The hypothesis is that there is significant demand for this return to the meso scale, which will require building new capacities in infrastructure, institutions, and basic humanness, as many of these capabilities have been lost [30:03:00].

Quality Over Quantity

The transition from civilization to civium maps to a shift from quantity to quality [30:36:00]. As tying corta puts it, it’s about “growing living things” rather than “scaling heaps” [30:42:00]. In the virtual realm, while Metcalfe’s Law measures the potential value of a network as exponential with the number of nodes, the actual value depends entirely on the quality of point-to-point connections [31:13:00].

This highlights the importance of attentional curation. Platforms optimized for revenue often lead to suboptimal attention allocation [32:37:00]. A civium, in contrast, would optimize the curation of attention for human well-being within planetary limits, leading to a “tremendous unlock” of quality [34:13:00].

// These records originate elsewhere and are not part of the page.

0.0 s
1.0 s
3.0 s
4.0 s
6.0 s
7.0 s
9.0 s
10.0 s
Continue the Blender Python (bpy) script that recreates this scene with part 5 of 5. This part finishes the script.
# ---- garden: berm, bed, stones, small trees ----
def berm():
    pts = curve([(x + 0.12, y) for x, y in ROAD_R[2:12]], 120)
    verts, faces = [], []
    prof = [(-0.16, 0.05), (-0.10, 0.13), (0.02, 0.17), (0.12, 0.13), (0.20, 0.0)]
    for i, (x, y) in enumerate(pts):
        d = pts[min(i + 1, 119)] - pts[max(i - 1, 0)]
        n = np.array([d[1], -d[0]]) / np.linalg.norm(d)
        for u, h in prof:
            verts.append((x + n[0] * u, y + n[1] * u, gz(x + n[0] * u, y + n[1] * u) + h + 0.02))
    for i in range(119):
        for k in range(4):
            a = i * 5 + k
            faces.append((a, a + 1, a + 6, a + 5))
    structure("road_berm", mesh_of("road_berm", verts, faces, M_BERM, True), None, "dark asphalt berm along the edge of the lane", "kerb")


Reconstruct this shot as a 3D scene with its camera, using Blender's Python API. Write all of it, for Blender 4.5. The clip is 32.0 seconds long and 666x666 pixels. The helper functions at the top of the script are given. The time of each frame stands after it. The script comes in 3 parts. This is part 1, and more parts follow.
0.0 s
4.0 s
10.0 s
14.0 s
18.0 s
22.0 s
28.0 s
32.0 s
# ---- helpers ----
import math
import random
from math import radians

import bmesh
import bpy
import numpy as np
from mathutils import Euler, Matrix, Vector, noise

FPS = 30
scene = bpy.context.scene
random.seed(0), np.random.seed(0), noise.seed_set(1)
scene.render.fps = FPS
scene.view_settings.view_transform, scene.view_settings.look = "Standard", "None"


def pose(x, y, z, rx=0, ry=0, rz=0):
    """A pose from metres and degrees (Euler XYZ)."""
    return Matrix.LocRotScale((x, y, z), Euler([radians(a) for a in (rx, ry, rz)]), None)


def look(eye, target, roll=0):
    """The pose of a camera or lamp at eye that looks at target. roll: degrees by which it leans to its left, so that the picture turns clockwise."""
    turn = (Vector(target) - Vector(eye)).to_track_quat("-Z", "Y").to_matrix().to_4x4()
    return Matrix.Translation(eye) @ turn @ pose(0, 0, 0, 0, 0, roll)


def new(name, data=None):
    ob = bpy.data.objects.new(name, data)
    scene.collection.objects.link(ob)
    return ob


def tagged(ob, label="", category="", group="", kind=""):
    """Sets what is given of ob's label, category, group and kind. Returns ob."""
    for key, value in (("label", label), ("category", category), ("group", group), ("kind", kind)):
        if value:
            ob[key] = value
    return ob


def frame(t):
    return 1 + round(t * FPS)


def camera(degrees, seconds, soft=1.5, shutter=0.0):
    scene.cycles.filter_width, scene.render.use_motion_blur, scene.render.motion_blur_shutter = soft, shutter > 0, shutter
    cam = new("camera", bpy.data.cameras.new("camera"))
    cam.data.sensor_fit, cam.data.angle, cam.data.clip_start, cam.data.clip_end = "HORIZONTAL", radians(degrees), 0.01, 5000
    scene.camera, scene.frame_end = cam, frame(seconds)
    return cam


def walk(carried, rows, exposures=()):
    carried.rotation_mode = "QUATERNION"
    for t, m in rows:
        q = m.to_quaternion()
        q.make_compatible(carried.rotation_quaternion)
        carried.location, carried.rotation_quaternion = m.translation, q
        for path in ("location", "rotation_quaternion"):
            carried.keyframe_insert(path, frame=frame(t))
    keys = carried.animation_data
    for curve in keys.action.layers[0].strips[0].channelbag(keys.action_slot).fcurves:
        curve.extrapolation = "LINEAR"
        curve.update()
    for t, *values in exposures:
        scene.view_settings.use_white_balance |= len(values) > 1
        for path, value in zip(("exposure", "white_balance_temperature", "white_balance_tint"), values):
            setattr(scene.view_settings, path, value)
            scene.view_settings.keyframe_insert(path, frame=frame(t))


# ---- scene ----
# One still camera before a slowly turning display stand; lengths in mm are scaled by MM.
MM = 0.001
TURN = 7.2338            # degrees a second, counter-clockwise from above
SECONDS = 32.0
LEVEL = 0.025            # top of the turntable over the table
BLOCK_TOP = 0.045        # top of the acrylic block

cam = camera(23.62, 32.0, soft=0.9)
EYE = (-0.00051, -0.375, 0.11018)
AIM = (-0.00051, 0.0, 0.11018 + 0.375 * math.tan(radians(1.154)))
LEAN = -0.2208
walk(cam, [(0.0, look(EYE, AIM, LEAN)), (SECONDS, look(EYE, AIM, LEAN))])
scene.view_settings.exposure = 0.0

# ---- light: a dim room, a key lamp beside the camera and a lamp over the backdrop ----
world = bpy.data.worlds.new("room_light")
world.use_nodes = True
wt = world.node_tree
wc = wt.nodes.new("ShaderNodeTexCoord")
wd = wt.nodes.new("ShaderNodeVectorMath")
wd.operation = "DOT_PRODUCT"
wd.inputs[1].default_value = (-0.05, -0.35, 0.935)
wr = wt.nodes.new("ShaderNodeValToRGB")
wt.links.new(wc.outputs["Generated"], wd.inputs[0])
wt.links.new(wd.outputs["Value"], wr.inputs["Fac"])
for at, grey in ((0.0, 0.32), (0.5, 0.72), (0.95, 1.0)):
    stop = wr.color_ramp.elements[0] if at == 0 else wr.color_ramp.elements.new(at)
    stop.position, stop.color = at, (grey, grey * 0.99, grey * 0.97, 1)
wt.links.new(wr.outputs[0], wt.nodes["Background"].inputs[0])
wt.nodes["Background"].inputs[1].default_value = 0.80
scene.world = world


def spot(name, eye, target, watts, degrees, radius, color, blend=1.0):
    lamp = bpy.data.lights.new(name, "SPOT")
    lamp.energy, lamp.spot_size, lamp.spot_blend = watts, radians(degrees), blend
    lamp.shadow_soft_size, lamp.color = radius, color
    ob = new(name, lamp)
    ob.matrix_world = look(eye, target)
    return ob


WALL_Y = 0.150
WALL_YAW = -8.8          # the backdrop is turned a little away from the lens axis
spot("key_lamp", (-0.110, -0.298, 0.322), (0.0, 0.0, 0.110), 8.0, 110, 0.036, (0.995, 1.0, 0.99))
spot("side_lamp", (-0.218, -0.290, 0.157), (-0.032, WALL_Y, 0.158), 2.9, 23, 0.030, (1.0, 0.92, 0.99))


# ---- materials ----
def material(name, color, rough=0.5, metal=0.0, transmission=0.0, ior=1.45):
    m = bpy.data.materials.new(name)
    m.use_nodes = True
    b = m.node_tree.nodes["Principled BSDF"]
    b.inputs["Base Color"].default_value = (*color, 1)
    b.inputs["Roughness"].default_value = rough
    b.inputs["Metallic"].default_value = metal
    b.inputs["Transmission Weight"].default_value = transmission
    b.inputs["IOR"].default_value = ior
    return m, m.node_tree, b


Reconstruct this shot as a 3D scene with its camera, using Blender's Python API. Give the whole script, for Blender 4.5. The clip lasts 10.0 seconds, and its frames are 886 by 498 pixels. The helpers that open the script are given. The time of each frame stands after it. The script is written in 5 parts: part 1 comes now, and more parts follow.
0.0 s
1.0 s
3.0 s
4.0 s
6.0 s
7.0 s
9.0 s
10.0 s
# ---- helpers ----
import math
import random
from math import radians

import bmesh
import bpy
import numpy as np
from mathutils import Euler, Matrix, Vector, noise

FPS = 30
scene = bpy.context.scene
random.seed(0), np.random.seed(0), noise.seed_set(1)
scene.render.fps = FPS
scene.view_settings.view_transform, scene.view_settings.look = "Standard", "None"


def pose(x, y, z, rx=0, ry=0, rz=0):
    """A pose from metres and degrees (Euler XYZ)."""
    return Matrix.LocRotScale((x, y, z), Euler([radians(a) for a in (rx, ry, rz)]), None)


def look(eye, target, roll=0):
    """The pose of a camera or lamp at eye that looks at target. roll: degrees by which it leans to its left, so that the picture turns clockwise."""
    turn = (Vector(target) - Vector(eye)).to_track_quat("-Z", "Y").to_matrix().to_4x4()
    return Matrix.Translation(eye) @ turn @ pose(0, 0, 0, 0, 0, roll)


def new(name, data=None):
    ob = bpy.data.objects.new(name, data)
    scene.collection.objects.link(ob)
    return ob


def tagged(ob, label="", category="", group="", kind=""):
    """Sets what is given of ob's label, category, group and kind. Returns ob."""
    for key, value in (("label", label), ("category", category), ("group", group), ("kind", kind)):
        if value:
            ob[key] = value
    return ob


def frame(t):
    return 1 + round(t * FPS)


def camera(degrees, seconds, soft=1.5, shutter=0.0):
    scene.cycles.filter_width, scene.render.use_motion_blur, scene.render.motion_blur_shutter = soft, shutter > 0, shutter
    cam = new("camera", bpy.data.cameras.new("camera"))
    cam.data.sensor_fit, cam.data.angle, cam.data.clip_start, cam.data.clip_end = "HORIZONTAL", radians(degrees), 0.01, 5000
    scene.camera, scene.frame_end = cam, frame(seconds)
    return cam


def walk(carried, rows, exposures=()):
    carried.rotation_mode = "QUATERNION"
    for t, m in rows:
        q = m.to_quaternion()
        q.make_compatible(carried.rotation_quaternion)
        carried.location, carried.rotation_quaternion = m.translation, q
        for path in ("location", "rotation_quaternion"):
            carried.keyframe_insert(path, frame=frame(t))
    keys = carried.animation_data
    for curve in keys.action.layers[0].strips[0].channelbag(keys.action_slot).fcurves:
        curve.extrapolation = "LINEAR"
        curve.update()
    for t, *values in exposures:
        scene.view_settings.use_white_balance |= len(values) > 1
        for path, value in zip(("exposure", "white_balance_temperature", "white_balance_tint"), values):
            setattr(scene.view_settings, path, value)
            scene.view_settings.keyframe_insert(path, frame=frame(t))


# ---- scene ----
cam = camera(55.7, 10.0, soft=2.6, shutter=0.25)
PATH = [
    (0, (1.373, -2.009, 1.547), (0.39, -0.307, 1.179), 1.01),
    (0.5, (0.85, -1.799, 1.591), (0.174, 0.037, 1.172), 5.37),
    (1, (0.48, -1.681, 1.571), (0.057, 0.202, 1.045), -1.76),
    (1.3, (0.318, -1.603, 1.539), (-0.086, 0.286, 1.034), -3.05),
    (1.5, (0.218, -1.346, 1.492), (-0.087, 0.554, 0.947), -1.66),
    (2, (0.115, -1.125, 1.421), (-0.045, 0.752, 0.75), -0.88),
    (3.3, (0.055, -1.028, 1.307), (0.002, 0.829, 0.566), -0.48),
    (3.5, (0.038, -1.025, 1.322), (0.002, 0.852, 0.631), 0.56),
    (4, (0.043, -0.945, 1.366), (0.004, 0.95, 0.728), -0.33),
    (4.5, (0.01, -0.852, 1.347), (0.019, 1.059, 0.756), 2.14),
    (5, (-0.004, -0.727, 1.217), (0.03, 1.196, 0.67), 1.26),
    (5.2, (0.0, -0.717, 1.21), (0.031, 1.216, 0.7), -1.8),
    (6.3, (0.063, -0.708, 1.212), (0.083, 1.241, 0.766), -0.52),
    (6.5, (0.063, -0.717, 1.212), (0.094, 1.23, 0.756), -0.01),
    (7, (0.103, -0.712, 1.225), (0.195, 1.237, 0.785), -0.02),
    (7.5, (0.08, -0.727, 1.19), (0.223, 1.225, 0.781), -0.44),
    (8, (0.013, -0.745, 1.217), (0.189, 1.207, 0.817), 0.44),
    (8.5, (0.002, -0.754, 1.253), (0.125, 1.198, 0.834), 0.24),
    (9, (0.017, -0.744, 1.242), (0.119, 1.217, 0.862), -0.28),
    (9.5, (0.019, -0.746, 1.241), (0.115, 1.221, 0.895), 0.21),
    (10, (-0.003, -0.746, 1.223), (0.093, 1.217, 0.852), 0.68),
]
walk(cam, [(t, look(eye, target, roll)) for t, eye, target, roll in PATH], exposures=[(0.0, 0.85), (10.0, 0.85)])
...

Topological Characteristics of Civium

The civium has a simple topological structure:

  1. Downward (Physical): Humans increasingly migrate to human-scale, humane, embodied congregations, likely at Dunbar’s Number levels (e.g., 150 people) [34:43:00]. These communities would involve long-term embodiment in specific locations, fostering care for the place and adaptation to the environment [35:03:00]. This migration will involve a “recovery” of human capabilities and building new infrastructure and cultural artifacts [35:34:00]. The goal is to cultivate human beings who are “vastly more capable of humaning,” less emotionally volatile, better at dialogue, and possess deeper embodied wisdom [35:42:00].
  2. Upward (Virtual): Real attention is directed towards the quality dimension of the virtual [36:02:00]. This means changing algorithms to prioritize high-quality relationality, truth, and generative dialogue, rather than merely maximizing revenue [36:27:00]. When virtuous people are the inputs to networks designed for healthy interactions, it leads to a “tremendous unlock” of value that could potentially exceed all value produced in the last 50,000 years of civilization [37:24:00].
  3. Intermediary Layer (Relationship Between the Two): This layer involves developing “technology hygiene” to ensure healthy interactions between humans and the virtual realm [40:01:00]. It emphasizes avoiding harmful uses of technology, such as virtual overlays disrupting family life, and fostering cultural constructs that guide appropriate technological use [40:10:00]. When done correctly, the physical and virtual aspects are highly compatible, mutually reinforcing, and can lead to reciprocal openings without obvious limits [40:38:00]. Conversely, if technology dominates, it risks consuming the “seed corn of humanity,” leading to further declines in human well-being (e.g., rising SSRI prescriptions, declining fertility, increasing suicide rates, institutional corruption) [40:46:00].

The journey to civium requires simultaneously changing individuals and institutional structures, which is a significant challenge [42:21:00]. Without institutional support, maintaining personal changes (e.g., technology hygiene for children) becomes extremely difficult [43:41:00].